Javier and co-founder Erika Martinez, the duo behind program.audio, a radio venture, record label, and music magazine, signed a three-year lease and pushed through a DIY retrofit in mid-March during a record heat wave. The monthly rent: roughly $400.

The Fotomat chain once scattered drive-up kiosks across American parking lots for quick photo development. In San Francisco, this Haight Street outpost had sat dormant long after the chain faded. Javier came across the property after reading about the surviving structure and decided almost immediately that the format fit his vision.

"I just felt like one person, DJ equipment, had to fit in there somehow," Javier said.

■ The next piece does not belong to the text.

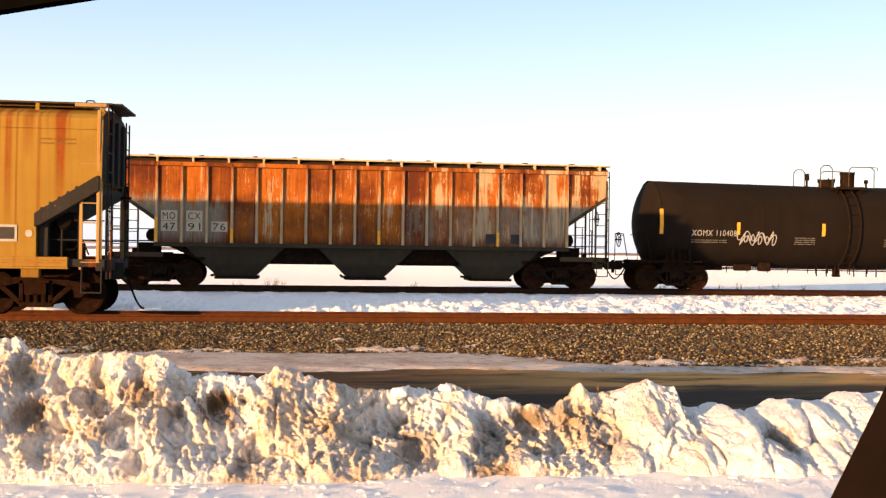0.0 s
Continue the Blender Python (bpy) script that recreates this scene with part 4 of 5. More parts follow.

Within days of first walking through the booth, the pair had cleared the debris, worked around the absence of running water, and installed equipment to stream music and host programming. Martinez kept the project quiet at first, limiting access to members of their collective and staging an invite-only series of shows and parties that drew crowds before the project went public.

The Haight has long been a neighborhood that resists clean narratives about San Francisco's cultural drift, and the Fotomat revival fits that tension. Where larger redevelopment battles consume years and tens of millions of dollars, Javier and Martinez moved in weeks at a price point that makes most commercial leases in the city look absurd by comparison.

The project is small by almost every measure except what it signals: that neglected urban spaces still have a second life if someone decides to claim them. For a neighborhood whose countercultural identity is now mostly sold back to tourists on vintage tees, a functioning radio studio inside a preserved piece of retro architecture represents something rarer: actual use.